When out on his motorcycle, Gord Wyant prefers the back roads to the easily traveled highways.
“All the state roads go through the small towns and that’s where all the colour is on a motorcycle trip,” Wyant explained.
In fact he recalled stopping at a bar for a beer last summer during a journey through Nebraska.
“As we walk in the owner is holding a gun on us, and he says: ‘are you guys armed?’ We say ‘no’ and my friend answered: ‘we’re from Canada.’ He put the gun away,” Wyant said with a laugh.
Turns out the bar owner was still a little nervous after he’d been robbed a few weeks earlier by a couple of guys on motorcycles.
“So we sat down and spent about three hours with the guy and he was a Vietnam veteran and he started telling us the stories of his experiences in Vietnam and it was really cool,” Wyant said.
“Those are the types of experiences you get.”
It isn’t a tale you might expect from the province’s former justice minister and attorney-general.
First elected as MLA for Saskatoon Northwest in a 2010 by-election, Wyant is a lawyer and was made Queen’s Counsel in 2009.
That’s a very different profile than you might expect seeing him on his motorcycle with riding gloves and a leather jacket. But Wyant’s love of motorcycles started when he bought his first bike at 16 and it has been a passion ever since.
“It’s just great being out on the road, there’s really nothing like it,” Wyant described.
Much like a job interview, Wyant was asked about the qualities he possessed that would shape the sort of premier he would be.
“I think my greatest strength is my ability to listen. I spend a lot of time listening to people and thinking about what they have to say. That has been one of the great advantages about this five-month campaign and going out and listening to people and just connecting with them,” Wyant said.
He said he still has trouble when it comes to waiting for results.
“I don’t have a lot of patience with the glacial pace of change, especially in government. When you need to help somebody, you want to make sure you can get that done as quickly as possible. It’s a frustration for me.”
Wyant said his breadth of experience makes him stand out from the other candidates. He has served as a school board trustee, a Saskatoon city councillor and on various public and private boards stemming from his time as a lawyer.
Some might be surprised to learn of another of Wyant’s obsessions.
“I’ve always been just intrigued by silent auctions, and I‘m not sure I ever get a very good deal when it comes to them because once you become fixated on something, you’ll pay whatever you want for it,” he said.

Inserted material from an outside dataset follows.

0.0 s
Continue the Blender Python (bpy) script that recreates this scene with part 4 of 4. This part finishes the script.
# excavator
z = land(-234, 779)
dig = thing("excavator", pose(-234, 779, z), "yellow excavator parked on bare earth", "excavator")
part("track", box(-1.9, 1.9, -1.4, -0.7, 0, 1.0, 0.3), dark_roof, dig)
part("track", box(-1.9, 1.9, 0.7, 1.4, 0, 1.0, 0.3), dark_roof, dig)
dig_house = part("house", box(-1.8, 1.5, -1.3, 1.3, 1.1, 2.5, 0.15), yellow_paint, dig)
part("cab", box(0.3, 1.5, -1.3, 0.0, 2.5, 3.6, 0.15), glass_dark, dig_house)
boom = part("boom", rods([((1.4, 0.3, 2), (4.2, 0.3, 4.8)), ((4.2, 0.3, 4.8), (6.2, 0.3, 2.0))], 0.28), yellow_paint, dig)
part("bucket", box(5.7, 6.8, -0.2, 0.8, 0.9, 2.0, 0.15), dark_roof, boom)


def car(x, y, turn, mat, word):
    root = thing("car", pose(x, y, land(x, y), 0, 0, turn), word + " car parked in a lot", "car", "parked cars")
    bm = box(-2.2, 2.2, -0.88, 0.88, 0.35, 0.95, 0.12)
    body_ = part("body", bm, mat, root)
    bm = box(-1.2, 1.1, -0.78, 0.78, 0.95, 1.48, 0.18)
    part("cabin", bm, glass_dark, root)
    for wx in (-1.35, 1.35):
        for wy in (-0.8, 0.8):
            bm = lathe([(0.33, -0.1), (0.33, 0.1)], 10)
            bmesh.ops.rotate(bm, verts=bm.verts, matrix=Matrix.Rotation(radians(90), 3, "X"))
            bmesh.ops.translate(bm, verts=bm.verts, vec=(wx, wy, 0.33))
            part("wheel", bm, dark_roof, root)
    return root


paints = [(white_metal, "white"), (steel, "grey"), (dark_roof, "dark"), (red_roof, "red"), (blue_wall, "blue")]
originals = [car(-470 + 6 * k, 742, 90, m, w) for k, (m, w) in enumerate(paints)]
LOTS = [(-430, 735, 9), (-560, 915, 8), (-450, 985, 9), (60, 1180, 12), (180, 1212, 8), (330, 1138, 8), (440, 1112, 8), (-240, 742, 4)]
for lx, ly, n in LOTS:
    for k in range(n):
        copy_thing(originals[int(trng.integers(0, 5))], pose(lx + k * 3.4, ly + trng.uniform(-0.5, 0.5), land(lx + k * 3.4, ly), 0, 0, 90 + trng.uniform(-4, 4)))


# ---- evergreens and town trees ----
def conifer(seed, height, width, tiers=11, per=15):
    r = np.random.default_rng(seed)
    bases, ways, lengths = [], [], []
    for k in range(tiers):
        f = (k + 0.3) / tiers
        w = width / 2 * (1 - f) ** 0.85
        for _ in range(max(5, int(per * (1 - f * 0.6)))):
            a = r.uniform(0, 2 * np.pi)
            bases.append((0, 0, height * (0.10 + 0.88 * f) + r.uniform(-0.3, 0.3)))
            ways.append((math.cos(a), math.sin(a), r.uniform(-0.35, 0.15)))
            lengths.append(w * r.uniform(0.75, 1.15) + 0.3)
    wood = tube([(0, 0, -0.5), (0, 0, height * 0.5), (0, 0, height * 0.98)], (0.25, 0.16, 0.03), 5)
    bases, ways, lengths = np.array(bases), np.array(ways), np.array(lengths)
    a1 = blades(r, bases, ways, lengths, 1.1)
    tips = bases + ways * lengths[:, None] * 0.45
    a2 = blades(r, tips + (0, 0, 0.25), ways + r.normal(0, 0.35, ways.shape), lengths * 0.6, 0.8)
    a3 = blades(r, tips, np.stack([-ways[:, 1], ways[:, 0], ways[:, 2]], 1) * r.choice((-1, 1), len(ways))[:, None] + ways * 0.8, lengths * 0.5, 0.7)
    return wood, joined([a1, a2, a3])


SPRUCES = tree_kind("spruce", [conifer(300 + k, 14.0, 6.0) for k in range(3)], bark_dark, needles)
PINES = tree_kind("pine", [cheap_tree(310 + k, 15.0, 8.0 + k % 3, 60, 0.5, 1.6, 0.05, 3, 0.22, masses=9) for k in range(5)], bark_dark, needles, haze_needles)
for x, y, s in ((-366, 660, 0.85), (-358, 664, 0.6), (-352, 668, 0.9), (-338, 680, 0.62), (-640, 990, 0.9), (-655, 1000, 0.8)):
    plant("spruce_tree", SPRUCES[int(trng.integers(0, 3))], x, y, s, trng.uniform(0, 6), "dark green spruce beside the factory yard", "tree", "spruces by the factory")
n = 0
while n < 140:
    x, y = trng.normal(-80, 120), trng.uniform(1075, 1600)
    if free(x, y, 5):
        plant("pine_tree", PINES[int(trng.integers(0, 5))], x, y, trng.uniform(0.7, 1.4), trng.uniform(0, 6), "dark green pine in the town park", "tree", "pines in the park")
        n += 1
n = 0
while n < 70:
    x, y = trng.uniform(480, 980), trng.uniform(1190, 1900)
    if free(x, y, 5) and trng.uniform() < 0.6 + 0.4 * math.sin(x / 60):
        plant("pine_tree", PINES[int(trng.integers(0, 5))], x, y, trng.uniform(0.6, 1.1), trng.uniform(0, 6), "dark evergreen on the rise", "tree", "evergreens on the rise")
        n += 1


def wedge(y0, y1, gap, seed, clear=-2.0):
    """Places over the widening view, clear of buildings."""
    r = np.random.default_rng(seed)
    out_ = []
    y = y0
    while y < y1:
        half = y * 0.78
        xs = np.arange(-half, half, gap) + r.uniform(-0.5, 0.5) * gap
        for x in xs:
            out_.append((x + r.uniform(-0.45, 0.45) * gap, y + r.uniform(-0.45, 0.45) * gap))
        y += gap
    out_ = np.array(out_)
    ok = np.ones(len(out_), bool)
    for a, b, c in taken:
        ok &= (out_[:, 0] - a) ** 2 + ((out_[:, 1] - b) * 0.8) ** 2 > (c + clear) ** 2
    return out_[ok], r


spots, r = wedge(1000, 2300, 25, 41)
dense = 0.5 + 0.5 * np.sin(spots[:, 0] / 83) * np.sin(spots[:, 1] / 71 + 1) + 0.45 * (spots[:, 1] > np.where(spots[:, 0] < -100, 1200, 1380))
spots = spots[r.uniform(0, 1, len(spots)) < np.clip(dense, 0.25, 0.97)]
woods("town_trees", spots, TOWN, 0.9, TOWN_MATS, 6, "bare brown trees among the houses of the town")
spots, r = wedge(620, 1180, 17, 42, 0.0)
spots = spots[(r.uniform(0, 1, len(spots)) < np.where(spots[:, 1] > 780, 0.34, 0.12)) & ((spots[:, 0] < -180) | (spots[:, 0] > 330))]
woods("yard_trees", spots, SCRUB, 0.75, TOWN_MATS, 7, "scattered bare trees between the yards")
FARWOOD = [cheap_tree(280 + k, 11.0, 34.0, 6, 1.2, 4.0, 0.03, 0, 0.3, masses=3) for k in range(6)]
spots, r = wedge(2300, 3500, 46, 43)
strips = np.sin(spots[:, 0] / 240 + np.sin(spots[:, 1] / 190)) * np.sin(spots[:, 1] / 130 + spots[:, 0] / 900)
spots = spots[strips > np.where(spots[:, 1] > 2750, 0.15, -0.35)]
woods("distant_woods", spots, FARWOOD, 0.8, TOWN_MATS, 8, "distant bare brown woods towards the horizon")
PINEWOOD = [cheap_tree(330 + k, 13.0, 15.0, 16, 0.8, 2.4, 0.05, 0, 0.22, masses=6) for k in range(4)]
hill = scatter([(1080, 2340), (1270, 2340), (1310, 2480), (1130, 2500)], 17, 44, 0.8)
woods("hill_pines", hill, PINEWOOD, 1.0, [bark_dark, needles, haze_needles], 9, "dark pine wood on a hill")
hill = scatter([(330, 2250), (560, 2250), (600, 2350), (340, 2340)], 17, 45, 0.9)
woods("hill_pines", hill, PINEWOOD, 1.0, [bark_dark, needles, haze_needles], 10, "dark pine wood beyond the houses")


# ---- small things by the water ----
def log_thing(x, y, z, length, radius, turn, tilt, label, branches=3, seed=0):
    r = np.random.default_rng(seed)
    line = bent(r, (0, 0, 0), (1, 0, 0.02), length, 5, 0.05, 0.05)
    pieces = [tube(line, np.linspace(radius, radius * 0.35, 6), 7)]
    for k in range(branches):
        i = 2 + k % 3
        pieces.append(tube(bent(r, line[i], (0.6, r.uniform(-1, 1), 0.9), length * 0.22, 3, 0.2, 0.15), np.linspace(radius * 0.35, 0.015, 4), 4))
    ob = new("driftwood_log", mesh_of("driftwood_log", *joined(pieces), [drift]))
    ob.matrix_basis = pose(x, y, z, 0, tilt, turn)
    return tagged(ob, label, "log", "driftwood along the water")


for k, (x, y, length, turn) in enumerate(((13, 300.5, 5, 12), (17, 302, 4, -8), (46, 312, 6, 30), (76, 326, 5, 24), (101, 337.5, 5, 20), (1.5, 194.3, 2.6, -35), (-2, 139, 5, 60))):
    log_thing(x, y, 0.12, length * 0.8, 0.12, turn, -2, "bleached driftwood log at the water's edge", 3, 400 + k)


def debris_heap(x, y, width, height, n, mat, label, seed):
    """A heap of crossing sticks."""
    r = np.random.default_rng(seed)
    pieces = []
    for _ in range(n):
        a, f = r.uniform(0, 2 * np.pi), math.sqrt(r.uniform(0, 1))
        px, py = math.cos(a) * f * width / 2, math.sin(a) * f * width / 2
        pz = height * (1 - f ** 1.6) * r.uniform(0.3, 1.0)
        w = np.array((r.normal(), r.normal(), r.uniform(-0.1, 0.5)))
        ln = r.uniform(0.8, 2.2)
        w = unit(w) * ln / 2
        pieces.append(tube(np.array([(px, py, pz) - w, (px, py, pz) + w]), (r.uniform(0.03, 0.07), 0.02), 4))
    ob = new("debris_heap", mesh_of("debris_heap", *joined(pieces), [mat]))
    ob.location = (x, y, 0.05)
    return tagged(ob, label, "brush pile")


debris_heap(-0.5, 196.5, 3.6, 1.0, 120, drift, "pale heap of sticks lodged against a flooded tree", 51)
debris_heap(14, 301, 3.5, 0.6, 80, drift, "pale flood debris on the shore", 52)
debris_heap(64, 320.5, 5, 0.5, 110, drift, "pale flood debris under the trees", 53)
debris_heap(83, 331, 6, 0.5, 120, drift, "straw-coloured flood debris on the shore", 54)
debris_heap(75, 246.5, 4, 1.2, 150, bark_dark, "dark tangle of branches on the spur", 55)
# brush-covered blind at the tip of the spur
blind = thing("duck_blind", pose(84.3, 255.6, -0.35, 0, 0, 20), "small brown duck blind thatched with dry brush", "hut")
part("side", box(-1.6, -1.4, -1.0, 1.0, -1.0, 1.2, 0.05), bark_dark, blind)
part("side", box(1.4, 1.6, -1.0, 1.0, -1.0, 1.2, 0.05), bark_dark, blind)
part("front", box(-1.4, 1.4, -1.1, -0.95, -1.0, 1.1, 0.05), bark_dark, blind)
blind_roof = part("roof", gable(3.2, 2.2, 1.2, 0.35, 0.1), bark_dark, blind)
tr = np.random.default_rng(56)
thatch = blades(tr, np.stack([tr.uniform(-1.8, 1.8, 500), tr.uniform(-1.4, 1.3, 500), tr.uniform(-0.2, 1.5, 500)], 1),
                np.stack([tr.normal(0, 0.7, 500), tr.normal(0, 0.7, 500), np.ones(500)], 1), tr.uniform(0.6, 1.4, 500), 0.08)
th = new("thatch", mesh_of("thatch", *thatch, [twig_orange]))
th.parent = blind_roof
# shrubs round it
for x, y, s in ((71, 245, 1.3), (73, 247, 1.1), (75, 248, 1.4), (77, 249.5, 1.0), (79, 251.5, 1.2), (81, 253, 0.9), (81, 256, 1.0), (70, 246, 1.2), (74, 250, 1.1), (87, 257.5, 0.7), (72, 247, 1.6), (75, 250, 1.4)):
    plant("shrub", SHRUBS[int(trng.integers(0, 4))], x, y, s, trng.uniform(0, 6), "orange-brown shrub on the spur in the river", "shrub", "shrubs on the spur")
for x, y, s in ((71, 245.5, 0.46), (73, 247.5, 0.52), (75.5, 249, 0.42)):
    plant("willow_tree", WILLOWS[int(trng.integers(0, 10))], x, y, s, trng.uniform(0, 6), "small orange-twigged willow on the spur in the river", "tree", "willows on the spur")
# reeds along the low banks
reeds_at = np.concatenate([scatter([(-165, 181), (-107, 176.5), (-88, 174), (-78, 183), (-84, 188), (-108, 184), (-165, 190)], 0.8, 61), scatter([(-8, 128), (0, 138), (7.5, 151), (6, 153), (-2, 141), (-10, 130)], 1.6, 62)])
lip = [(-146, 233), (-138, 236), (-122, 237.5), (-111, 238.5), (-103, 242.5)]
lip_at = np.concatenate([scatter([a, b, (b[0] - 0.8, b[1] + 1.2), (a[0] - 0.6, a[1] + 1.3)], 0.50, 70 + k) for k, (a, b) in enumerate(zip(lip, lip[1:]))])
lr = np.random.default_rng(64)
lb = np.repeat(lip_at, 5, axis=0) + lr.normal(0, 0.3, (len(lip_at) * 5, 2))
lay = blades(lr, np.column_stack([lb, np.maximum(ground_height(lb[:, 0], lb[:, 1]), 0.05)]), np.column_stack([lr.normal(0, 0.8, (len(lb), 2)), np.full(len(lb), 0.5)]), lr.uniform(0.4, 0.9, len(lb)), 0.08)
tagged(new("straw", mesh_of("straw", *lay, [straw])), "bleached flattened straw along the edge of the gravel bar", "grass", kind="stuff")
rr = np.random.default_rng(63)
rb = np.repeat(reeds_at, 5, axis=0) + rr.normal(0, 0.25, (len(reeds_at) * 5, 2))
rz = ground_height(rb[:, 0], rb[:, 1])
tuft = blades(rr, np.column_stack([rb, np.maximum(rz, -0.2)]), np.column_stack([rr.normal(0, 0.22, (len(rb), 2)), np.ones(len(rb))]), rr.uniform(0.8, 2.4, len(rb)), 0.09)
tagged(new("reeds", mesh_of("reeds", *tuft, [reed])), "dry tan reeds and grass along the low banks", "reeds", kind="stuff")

He admitted to having a hard time finding a bid he wouldn’t make.
“I do have a sign in my garage that says, ‘my greatest fear is when I die my wife will sell all my stuff for what I told her I paid for it,’” he said with a laugh.
There may be a number of history books up for grabs in that sale. Asked what historical figure he would want to share a meal with, Wyant answered John F Kennedy, specifically to ask him questions about the Cuban Missile crisis.

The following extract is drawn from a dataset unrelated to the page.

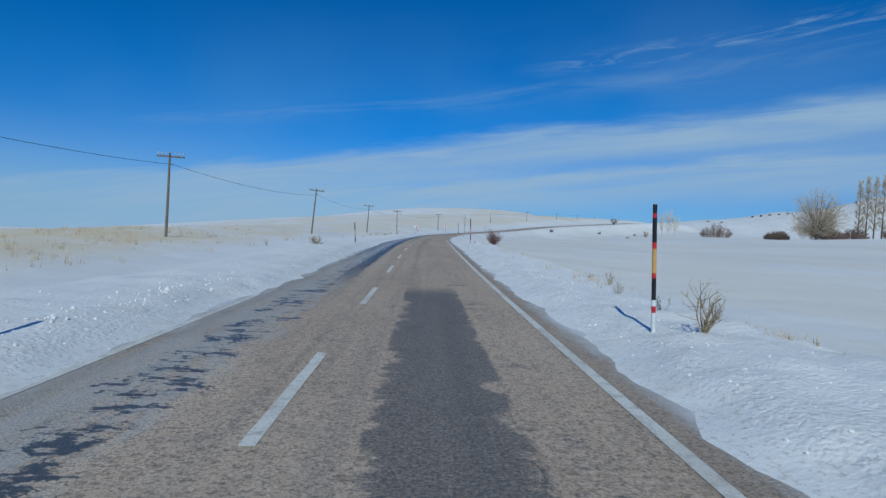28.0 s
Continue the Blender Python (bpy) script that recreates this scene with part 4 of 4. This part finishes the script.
shrub("shrub", at_station(532, 6.3), 1.6, 1.15, 20, TWIG, "tall bare fan-shaped shrub beside the road", twigs=6, seed=13, upright=0.6, thick=0.02)
shrub("shrub", at_station(587, 7.8), 1.6, 1.1, 40, TWIGRED, "dense reddish bare bush leaning on the bank", twigs=9, seed=14, upright=0.42, thick=0.016)
shrub("shrub", at_station(540.6, 5.6), 0.85, 0.10, 9, TWIGTAN, "upright dead weed stalks beside a snow pole", "weed", seed=15, upright=1.0)
shrub("shrub", at_station(332.2, 5.15), 0.55, 0.16, 9, TWIG, "upright dead weed stalks beside a snow pole", "weed", seed=16, upright=1.0)
shrub("shrub", at_station(440.5, 6.3), 0.45, 0.45, 14, TWIGTAN, "low dry bush by a snow pole", seed=18, upright=0.4)
shrub("shrub", at_station(188.5, 8.6), 0.55, 0.8, 16, TWIGRED, "low reddish bush half buried in the bank", seed=19, upright=0.3)
shrub("shrub", at_station(522, 9.5), 0.9, 0.6, 12, TWIG, BARE, seed=20)
FAR_BUSH = "low dark bush on the far snowy slope"
for i, (x, y, h, w) in enumerate(((757.4, 1053.1, 2.6, 4), (753.8, 1028.2, 2.4, 4), (794.7, 939.7, 2.8, 5), (797.0, 931.0, 2.6, 4), (792.2, 914.9, 2.8, 5), (752.2, 984.5, 2.2, 4), (771.6, 962.4, 2.2, 4))):
    shrub("far_bush", grounded(x, y), h, w, 16, TWIG, FAR_BUSH, "bush", "bushes on the far slope", 6, 300 + i, 0.35, 0.25)
for i in range(5):
    q = i / 4
    shrub("hedge_bush", grounded(779 + 9 * q, 1003 - 41 * q), 2.0 + (i % 3) * 0.4, 4, 14, TWIG, "dark bush in a hedge on the far slope", "bush", "hedge on the far slope", 6, 320 + i, 0.35, 0.25)
for i in range(6):
    q = i / 5
    shrub("hedge_bush", grounded(761 + 9 * q, 951 - 28 * q), 1.7, 4, 12, TWIG, "dark bush in a hedge on the far slope", "bush", "hedge on the far slope", 6, 340 + i, 0.35, 0.25)
shrub("shrub", grounded(236.8, 673.4), 1.3, 1.5, 22, TWIGRED, "low reddish-brown bush below the road bank", seed=60, upright=0.35, thick=0.04)
shrub("shrub", grounded(274.2, 692.7), 1.2, 1.5, 16, TWIG, "low dark bush below the far road", seed=61, upright=0.3, thick=0.05)
shrub("shrub", grounded(265.4, 666.0), 0.9, 1.6, 16, TWIGRED, "low dark bush lying in the snowy field", seed=62, upright=0.2, thick=0.04)
shrub("shrub", grounded(283.5, 676.0), 2.6, 1.6, 14, TWIGTAN, "small bare tree beside the pale clump", "tree", seed=63, upright=0.7, thick=0.06)
shrub("shrub", at_station(567.5, -5.6), 0.75, 0.8, 18, TWIGTAN, "low straw-coloured bush on the verge", seed=65, upright=0.35)
shrub("shrub", at_station(182.3, 6.2), 0.65, 0.9, 20, TWIGRED, "reddish bush half buried in the bank", seed=66, upright=0.3)
shrub("shrub", at_station(253.2, 5.6), 0.55, 0.5, 9, TWIGTAN, "bare thin bush on the bank", seed=67, upright=0.5, thick=0.006)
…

“I am a student of history, I just think it was fascinating from a political perspective, from an international relations perspective,” Wyant said. “I mean there’s lot of other characters too, wouldn’t you like to be in the war room with Churchill at a cabinet meeting? That would be fascinating.”
If he doesn’t write a history book, Wyant said he would one day like to compile all his writings and have them published.
He won the Sterling Writing Award in 1999 and it is his real passion.
“We will be on a motorcycle trip and it drives my friends crazy because I will pull over by the side of the road if something comes into my mind, and I have to write it down on a little piece of paper as a reminder that I want to write something more about that. They always end up a few miles ahead of me and we meet at the next gas station,” Wyant laughed.
If he’s successful in this leadership race, Wyant may soon be writing about being premier.
“I made a decision that I think I have a voice I want people to hear in terms of where I want this province to go and what I want to see it accomplish.”